In his urge to understand the crime Ellison has moved his wife and two small children into the very house where a couple and two of their own children were hanged from a tree in the backyard. Another daughter disappeared and has never been seen again. This occupation of a crime scene is the first implausibility of the story; the second being Ellison’s attempt to keep this knowledge from his wife Tracy (Juliet Rylance), for as long as possible.

In the attic, Ellison discovers a box containing a projector and several reels of Super-8, with titles such as “Barbeque” and “Pool Party”. When he plays these reels he discovers they are crude snuff movies showing the hanging of the house’s previous occupants, and other murders: a family immolated in a car in their own garage, another family drowned in their swimming pool, and so on. His first impulse is to call the police, but it has been ten years since his last successful book and he badly needs a hit. He realises how sensational this material is, and decides to investigate the murders on his own.

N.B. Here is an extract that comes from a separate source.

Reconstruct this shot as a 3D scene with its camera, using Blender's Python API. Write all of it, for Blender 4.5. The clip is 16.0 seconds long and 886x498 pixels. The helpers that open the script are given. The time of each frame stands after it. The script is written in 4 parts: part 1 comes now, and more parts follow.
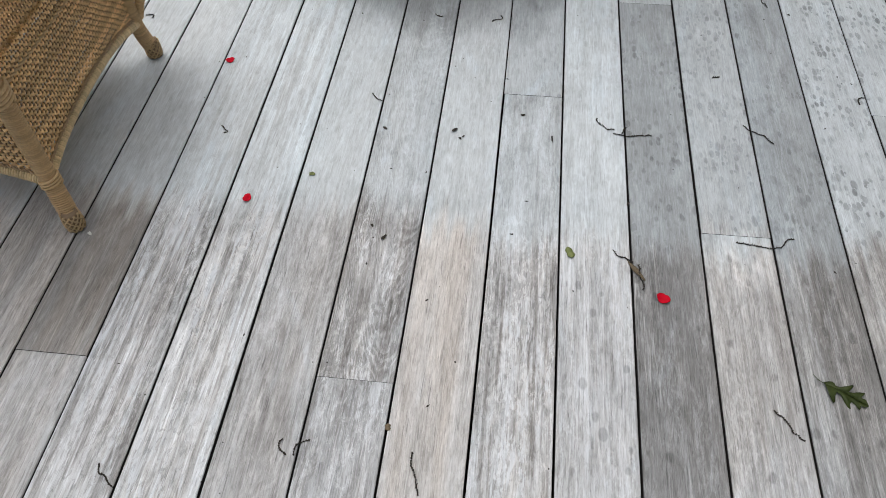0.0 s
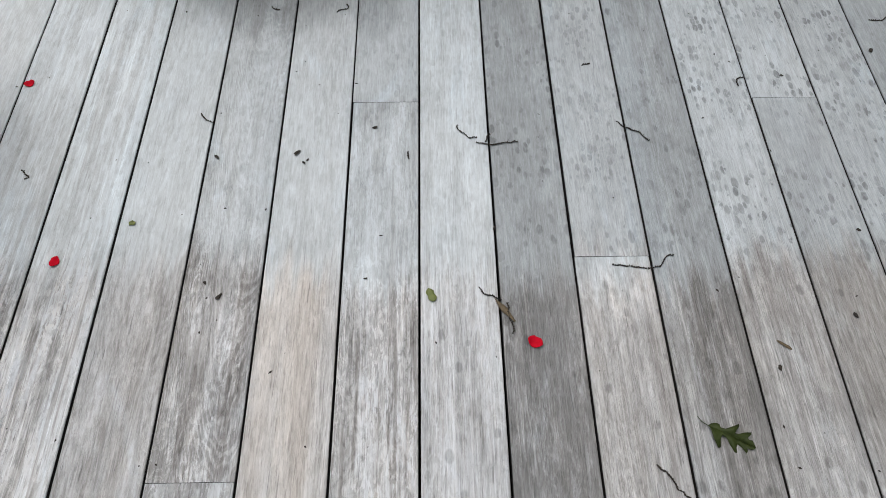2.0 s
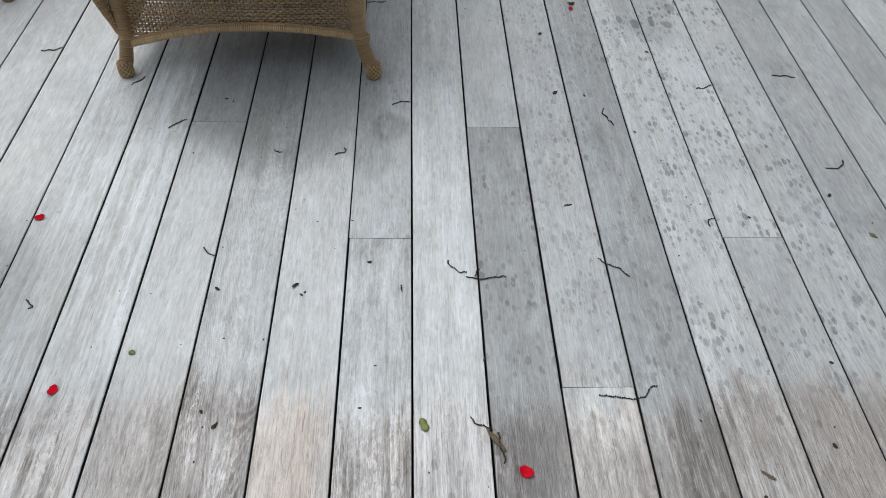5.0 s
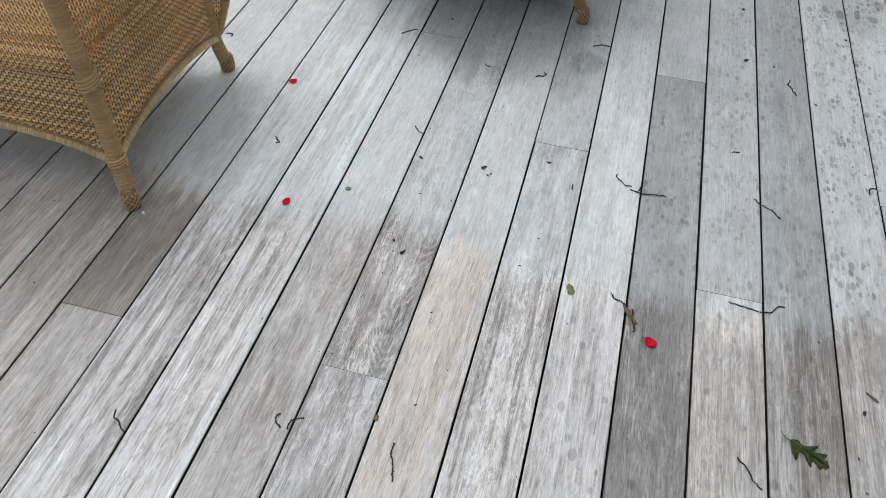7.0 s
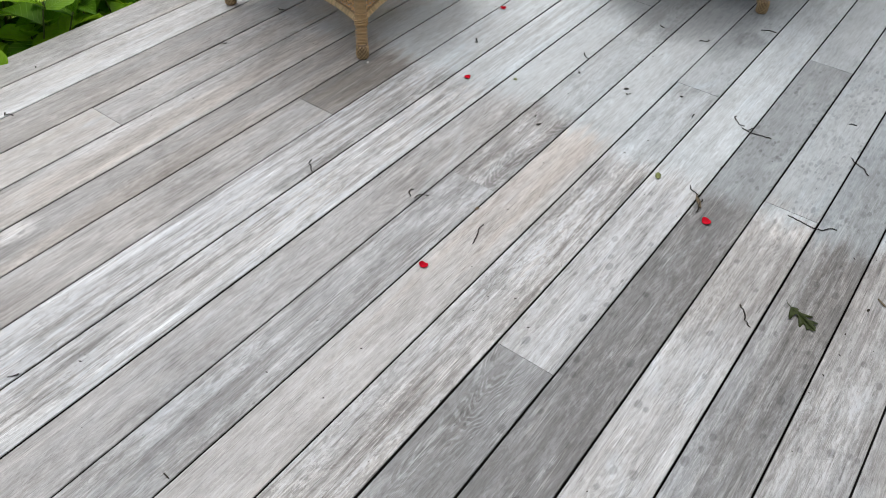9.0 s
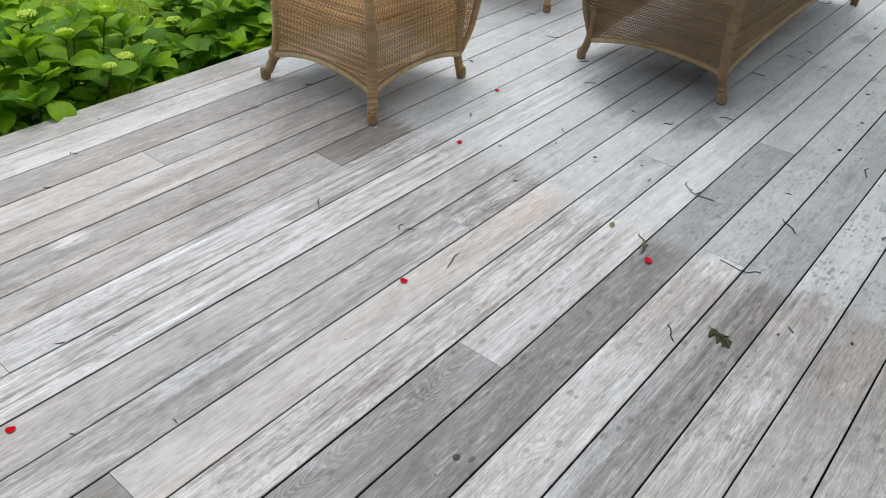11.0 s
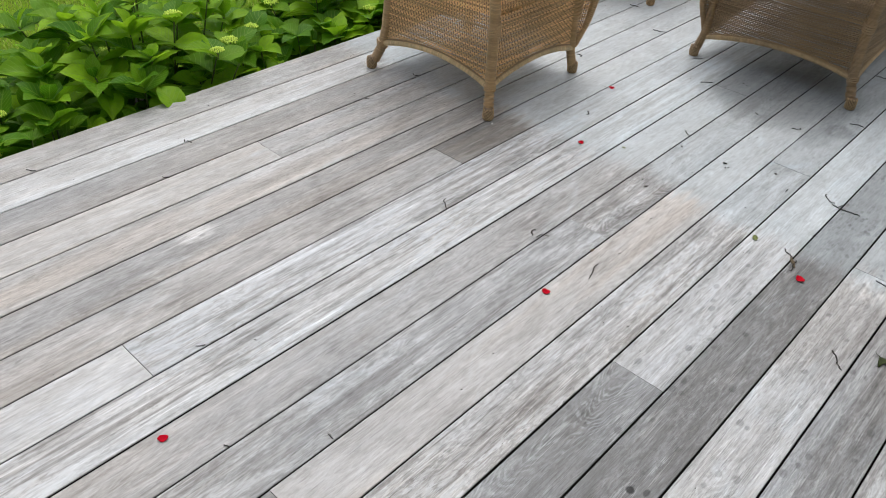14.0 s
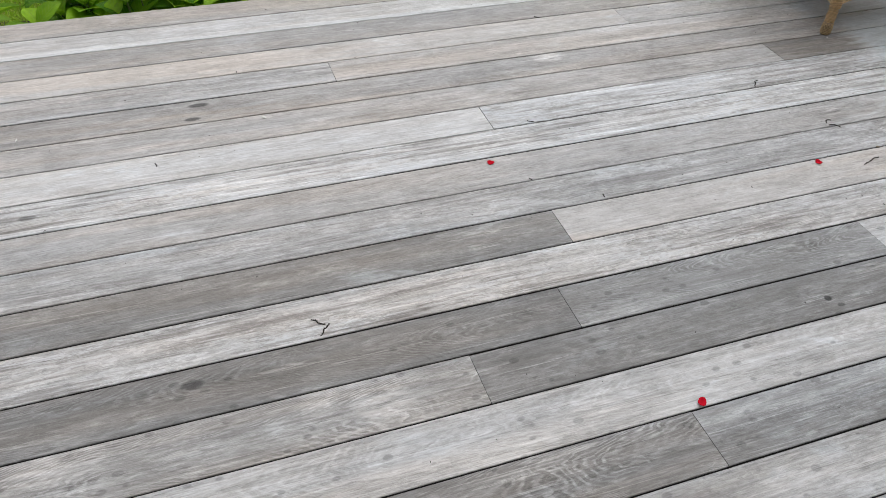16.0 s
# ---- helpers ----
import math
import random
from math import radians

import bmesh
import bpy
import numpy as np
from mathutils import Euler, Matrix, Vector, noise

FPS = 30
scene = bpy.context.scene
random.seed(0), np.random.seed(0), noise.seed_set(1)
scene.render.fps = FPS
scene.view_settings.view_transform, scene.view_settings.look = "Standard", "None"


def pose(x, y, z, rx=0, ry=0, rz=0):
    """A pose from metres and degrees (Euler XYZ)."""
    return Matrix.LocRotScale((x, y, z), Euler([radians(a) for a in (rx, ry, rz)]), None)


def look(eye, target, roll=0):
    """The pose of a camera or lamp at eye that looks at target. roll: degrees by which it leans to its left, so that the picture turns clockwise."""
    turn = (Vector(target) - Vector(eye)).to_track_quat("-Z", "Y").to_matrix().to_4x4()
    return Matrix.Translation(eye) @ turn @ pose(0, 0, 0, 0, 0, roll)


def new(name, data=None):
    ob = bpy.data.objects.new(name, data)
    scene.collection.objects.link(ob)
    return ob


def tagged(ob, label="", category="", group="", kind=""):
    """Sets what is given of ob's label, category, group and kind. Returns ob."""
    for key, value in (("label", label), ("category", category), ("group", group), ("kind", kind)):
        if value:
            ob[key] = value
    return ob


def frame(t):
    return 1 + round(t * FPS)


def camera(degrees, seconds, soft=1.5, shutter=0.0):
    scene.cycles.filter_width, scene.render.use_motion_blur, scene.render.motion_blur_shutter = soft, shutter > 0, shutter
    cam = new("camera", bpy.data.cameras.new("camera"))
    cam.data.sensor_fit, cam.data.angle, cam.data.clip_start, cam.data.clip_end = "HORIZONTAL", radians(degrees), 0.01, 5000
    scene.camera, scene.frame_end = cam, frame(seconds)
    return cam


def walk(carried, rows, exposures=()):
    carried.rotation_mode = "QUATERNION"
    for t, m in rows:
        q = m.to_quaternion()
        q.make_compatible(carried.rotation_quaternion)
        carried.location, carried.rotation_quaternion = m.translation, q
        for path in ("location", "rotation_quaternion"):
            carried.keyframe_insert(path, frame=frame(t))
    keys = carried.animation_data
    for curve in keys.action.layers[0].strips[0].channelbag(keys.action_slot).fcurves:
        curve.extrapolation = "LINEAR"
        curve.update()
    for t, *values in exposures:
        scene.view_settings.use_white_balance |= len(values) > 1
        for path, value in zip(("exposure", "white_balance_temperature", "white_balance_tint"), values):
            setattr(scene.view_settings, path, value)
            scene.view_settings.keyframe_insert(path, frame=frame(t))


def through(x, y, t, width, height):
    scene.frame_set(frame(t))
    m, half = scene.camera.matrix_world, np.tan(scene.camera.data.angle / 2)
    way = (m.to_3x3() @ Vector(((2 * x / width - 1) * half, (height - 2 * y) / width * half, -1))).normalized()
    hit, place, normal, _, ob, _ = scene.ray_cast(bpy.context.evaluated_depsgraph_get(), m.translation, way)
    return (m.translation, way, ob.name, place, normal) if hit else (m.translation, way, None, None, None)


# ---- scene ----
cam = camera(59.9, 16.0, soft=0.65)
PATH = [
    (0, (-0.107, 0.571, 1.237), (-0.272, 1.809, -0.325), -1.4),
    (0.5, (-0.005, 0.75, 1.224), (-0.059, 1.924, -0.395), -0.2),
    (1, (0.027, 0.815, 1.215), (0.018, 1.933, -0.443), 0.1),
    (1.5, (0.028, 0.853, 1.213), (0.042, 1.953, -0.457), 0.4),
    (2, (0.022, 0.868, 1.216), (0.053, 1.967, -0.454), 0.7),
    (2.5, (0.003, 0.863, 1.215), (0.051, 2.0, -0.429), 1.1),
    (3, (-0.009, 0.861, 1.239), (0.064, 2.065, -0.356), 1.7),
    (3.5, (0.008, 0.875, 1.27), (0.106, 2.147, -0.27), 1.9),
    (3.7, (0.007, 0.88, 1.281), (0.124, 2.171, -0.242), 2.4),
    (5.8, (-0.011, 0.77, 1.261), (0.0, 2.15, -0.186), 3.7),
    (6, (-0.009, 0.751, 1.267), (-0.052, 2.112, -0.198), 3.0),
    (6.5, (-0.026, 0.607, 1.275), (-0.197, 1.955, -0.192), 2.5),
    (7, (-0.01, 0.436, 1.288), (-0.315, 1.765, -0.175), 2.6),
    (7.5, (0.112, 0.313, 1.294), (-0.334, 1.616, -0.156), 2.9),
    (8, (0.279, 0.203, 1.3), (-0.309, 1.468, -0.133), 3.0),
    (8.5, (0.369, 0.064, 1.302), (-0.358, 1.276, -0.113), 2.4),
    (8.7, (0.428, -0.016, 1.302), (-0.352, 1.172, -0.105), 2.1),
    (10.8, (0.887, -0.373, 1.37), (-0.121, 0.866, 0.167), 3.1),
    (11, (0.883, -0.37, 1.373), (-0.126, 0.89, 0.192), 2.7),
    (11.5, (0.867, -0.373, 1.377), (-0.112, 0.944, 0.233), 2.1),
    (12, (0.721, -0.387, 1.396), (-0.203, 0.987, 0.274), 1.7),
    (12.5, (0.562, -0.43, 1.395), (-0.308, 0.98, 0.276), 1.7),
    (13, (0.519, -0.431, 1.396), (-0.327, 0.993, 0.275), 2.0),
    (13.5, (0.527, -0.431, 1.387), (-0.34, 0.96, 0.241), 2.8),
    (14, (0.56, -0.491, 1.353), (-0.48, 0.705, 0.133), 3.5),
    (14.5, (0.716, -0.567, 1.347), (-0.528, 0.343, 0.071), 3.8),
    (15, (0.871, -0.645, 1.345), (-0.492, 0.025, 0.044), 2.5),
    (15.5, (1.066, -0.806, 1.338), (-0.325, -0.243, 0.015), 2.0),
    (16, (1.212, -0.876, 1.345), (-0.196, -0.359, 0.021), 2.4),
]
walk(cam, [(t, look(eye, target, roll)) for t, eye, target, roll in PATH],
     ((0.0, 0.0), (1.5, -0.06), (3.5, -0.05), (6.0, 0.03), (8.5, 0.04), (11.0, 0.10), (13.5, 0.10), (14.5, 0.0), (16.0, -0.09)))

# ---- light ----
world = bpy.data.worlds.new("overcast_sky")
scene.world = world
world.use_nodes = True
wn, wl = world.node_tree.nodes, world.node_tree.links
wn.clear()
sky = wn.new("ShaderNodeTexSky")
sky.sky_type = "NISHITA"
sky.sun_disc = False
sky.sun_elevation, sky.sun_rotation = radians(70), radians(-35)
sky.air_density, sky.dust_density, sky.ozone_density = 1.0, 4.0, 1.0
grey = wn.new("ShaderNodeHueSaturation")
grey.inputs["Saturation"].default_value = 0.42
wback = wn.new("ShaderNodeBackground")
wback.inputs["Strength"].default_value = 0.15
wout = wn.new("ShaderNodeOutputWorld")
wl.new(sky.outputs[0], grey.inputs["Color"])
wl.new(grey.outputs[0], wback.inputs["Color"])
wl.new(wback.outputs[0], wout.inputs["Surface"])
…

This is the third implausibility, and the inevitable moment in a horror movie when the protagonist transgresses some invisible moral code, bringing the forces of darkness down upon his own head. In slasher films it’s always teenage sex that raises the ire of the supernatural killer, but in Sinister, it’s Ellison’s pride and his selfish devotion to the literary profession.

When he tells his wife: “Writing is what gives meaning to my life,” she replies it is his family that provides this meaning. His “legacy” will not be a string of books, but his children. This is obviously the correct, healthy approach, but by this stage, Ellison is too caught up in his work, piecing together the story of a serial killer – Mr. Boogie – who has struck at long intervals in various parts of the country.

With each passing night, as his family miraculously sleep, Ellison finds some new disturbance in the house. He wanders around in the dark, armed with a baseball bat, looking for intruders. The fact that he should repeat this terrifying process over successive nights, while his family snooze, is the fourth implausibility.

The supernatural element is gradually introduced in the form of an ancient deity called Baghuul, who steals children and demands blood sacrifices. Even though the idea of a malevolent eastern deity on the loose in modern day America, is another cliché, there probably hasn’t been an earlier one who recorded his deeds on Super 8. This adds an arthouse twist for the film semioticians.

It is obvious that Baghuul has the makings of another celebrity monster in the manner of Jason or Freddy, or Dracula for that matter. As the end credits roll one experiences the terrifying realisation that there will be a sequel, and probably another sequel. The horror, the horror! A new franchise is born.